House history research into an address in a small West Sussex village surfaced the story of Arthur Victor Edwards Burrage. An ordinary young man, born into a large working-class family, who found himself living to tell a very extraordinary tale.

Arthur’s story began in the village of Warnham. Born in 1891, he was one of the eldest of ten children in a gamekeeper’s household. He remained in the local area throughout his childhood, and periodically returned to Sussex later on in life. Life in the home as a young man would have been busy and practical, with little room for idleness. For boys like Arthur, the expectation was clear: you found a trade, and you contributed.

He first trained as an agricultural engineer. It was a sensible choice for rural Sussex, where most men were tied to the land. But farming trades were poorly paid and offered little chance of advancement. Sussex villages were steady, predictable places. It’s possible Arthur was inspired by the prospect of seeing more of the world, and perhaps dreamt of a career change that would enable those types of opportunities.

In his early years, war was not yet on the horizon. There was no widespread sense that Britain would soon be drawn into conflict in Europe. Military service wasn’t compulsory. Arthur’s choices would have been shaped not by looming anxieties of conscription, but by more immediate concerns: wages, prospects, and perhaps the desire to see beyond the hedgerows of Sussex.

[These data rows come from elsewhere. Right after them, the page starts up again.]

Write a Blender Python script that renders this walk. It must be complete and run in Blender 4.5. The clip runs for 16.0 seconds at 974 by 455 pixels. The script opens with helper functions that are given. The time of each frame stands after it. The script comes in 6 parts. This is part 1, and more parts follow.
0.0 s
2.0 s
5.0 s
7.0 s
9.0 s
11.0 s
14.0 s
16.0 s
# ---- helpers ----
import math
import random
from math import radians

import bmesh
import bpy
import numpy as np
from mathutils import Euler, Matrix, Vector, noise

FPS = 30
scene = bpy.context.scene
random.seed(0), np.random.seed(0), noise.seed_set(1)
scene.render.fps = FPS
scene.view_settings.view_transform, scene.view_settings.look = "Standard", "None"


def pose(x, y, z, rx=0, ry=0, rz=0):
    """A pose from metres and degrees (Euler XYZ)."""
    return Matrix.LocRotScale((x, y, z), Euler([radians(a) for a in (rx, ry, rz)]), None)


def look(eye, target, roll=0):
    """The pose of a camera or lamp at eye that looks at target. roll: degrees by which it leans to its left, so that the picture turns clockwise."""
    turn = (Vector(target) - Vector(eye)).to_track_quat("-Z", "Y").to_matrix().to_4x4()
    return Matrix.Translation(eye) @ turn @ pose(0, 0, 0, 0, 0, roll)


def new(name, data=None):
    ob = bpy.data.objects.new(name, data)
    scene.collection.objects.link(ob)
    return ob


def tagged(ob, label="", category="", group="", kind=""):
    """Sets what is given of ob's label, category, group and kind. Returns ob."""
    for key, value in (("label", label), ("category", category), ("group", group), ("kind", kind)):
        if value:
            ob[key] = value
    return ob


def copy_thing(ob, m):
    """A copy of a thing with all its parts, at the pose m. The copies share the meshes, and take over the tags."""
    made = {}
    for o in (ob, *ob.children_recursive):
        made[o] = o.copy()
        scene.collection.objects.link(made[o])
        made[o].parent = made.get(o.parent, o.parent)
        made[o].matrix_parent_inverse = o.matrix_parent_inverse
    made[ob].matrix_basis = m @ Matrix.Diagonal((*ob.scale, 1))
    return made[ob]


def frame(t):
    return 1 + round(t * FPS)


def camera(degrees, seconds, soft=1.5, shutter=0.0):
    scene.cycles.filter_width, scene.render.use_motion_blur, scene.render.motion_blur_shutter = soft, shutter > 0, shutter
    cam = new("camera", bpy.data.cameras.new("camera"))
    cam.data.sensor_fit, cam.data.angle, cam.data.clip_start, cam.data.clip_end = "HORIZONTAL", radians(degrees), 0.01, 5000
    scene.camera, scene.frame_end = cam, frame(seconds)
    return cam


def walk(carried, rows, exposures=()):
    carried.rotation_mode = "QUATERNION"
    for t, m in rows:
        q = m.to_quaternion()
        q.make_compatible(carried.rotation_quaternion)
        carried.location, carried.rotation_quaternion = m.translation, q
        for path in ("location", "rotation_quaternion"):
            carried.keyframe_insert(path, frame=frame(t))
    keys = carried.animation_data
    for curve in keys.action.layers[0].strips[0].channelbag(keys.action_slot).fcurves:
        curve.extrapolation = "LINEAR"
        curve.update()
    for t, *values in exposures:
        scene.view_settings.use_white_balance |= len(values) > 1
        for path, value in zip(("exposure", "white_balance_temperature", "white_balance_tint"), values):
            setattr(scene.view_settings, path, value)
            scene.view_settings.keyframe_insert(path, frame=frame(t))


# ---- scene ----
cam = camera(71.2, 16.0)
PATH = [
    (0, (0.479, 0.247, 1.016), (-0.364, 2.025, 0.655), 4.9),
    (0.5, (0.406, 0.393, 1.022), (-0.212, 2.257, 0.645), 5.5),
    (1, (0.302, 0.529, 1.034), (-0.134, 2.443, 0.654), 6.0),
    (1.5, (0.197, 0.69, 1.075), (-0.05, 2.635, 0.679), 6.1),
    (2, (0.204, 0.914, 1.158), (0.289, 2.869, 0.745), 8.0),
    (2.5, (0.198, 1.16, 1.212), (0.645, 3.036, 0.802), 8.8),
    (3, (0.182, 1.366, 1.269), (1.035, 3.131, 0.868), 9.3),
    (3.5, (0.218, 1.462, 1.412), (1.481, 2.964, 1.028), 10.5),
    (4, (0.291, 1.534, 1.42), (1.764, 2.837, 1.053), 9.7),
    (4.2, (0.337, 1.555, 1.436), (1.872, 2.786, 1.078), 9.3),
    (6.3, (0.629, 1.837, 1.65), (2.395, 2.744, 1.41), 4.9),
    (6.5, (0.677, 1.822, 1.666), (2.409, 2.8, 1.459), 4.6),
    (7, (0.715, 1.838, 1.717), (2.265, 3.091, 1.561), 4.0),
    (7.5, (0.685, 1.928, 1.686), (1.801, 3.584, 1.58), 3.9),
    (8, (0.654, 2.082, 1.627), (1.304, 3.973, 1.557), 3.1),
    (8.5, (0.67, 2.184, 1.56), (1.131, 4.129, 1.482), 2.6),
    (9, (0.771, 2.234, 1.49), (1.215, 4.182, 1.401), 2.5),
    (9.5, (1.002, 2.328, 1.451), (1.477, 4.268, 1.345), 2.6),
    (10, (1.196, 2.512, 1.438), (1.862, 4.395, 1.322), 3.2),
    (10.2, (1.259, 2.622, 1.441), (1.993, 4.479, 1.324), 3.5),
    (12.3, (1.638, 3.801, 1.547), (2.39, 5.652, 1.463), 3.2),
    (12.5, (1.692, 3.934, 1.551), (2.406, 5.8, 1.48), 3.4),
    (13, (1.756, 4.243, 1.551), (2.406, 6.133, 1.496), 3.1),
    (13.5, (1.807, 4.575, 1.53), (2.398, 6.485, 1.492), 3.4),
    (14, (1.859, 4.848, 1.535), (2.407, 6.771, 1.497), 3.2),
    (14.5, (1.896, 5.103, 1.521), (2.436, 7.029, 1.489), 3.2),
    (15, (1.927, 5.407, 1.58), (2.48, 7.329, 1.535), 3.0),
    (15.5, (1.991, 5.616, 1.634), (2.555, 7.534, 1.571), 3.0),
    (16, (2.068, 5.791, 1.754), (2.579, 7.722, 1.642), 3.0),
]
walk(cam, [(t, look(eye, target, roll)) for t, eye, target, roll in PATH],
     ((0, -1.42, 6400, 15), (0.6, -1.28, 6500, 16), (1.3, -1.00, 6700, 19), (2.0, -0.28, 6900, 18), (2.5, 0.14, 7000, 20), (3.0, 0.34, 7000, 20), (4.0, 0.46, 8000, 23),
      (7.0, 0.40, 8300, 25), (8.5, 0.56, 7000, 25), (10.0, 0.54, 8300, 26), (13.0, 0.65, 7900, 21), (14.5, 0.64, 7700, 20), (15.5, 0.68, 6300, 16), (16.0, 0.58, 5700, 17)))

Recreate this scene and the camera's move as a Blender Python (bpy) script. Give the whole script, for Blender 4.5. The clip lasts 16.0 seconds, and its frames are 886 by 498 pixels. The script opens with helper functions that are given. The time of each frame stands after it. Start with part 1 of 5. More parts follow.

By 1911, the family home was a cottage by St. Mary’s church in Billingshurst, and Arthur was still recorded at home, working as an agricultural engineer. By the following year, he had turned to the sea. Attracted by the opportunity of a steward’s job, promising regular pay, food, and the possibility of tips from wealthier passengers. For a young man raised in a crowded cottage, the offer must have felt both practical and liberating. No less, he would be working on the “unsinkable” new ship: RMS Titanic. On 4 April 1912, Arthur signed on as a plate steward, earning £3 15s a month.

It was demanding work: long hours, polishing cutlery, refilling glasses, serving passengers who barely noticed you. But it was steady, and perhaps even exciting — a ticket across the Atlantic on the grandest ship afloat.

When the Titanic struck the iceberg, as crew, Arthur would have been asked to remain calm and assist passengers to the lifeboats. Perhaps through his will to survive, Arthur found his way into one himself, believed to have been lifeboat 13. Back in Sussex, his family must have been both desperate and terrified to read the news. Journalists scrambled to report details of both survivals and tragedies — but details were muddled in the rush, and newspapers confused his name with his father’s, Alfred.

Despite surviving, Arthur was never called to give evidence at the official Inquiries into the disaster — his name never made the headlines.

Many might have walked away from the sea after such a night. Arthur did the opposite. He went on to continue his pursuance of a career at sea, serving in the Merchant Fleet during the First World War and was also in the Royal Naval Reserve, ready to be called into service if needed.

Later he worked aboard other White Star liners, including the Majestic, Cedric and Homeric. Surviving the Titanic had not shaken him loose from the waves. If anything, it confirmed that the sea was his trade, perhaps even his destiny.

In later years Arthur broadened his skills. He worked as a mechanic, joined St David’s Lodge of Freemasons in 1918, and in 1923 he married Lillian Florence Foot. The couple had no children, but together they kept the Hop Pole Hotel in Bromyard, Herefordshire — a natural step for a man used to service and hospitality, but this time on his own terms.

Arthur died in Dorset in 1951. His story began in a modest Sussex cottage, passed through one of history’s most famous disasters, and carried on with quiet resilience. He was an ordinary man, who lived an extraordinary life.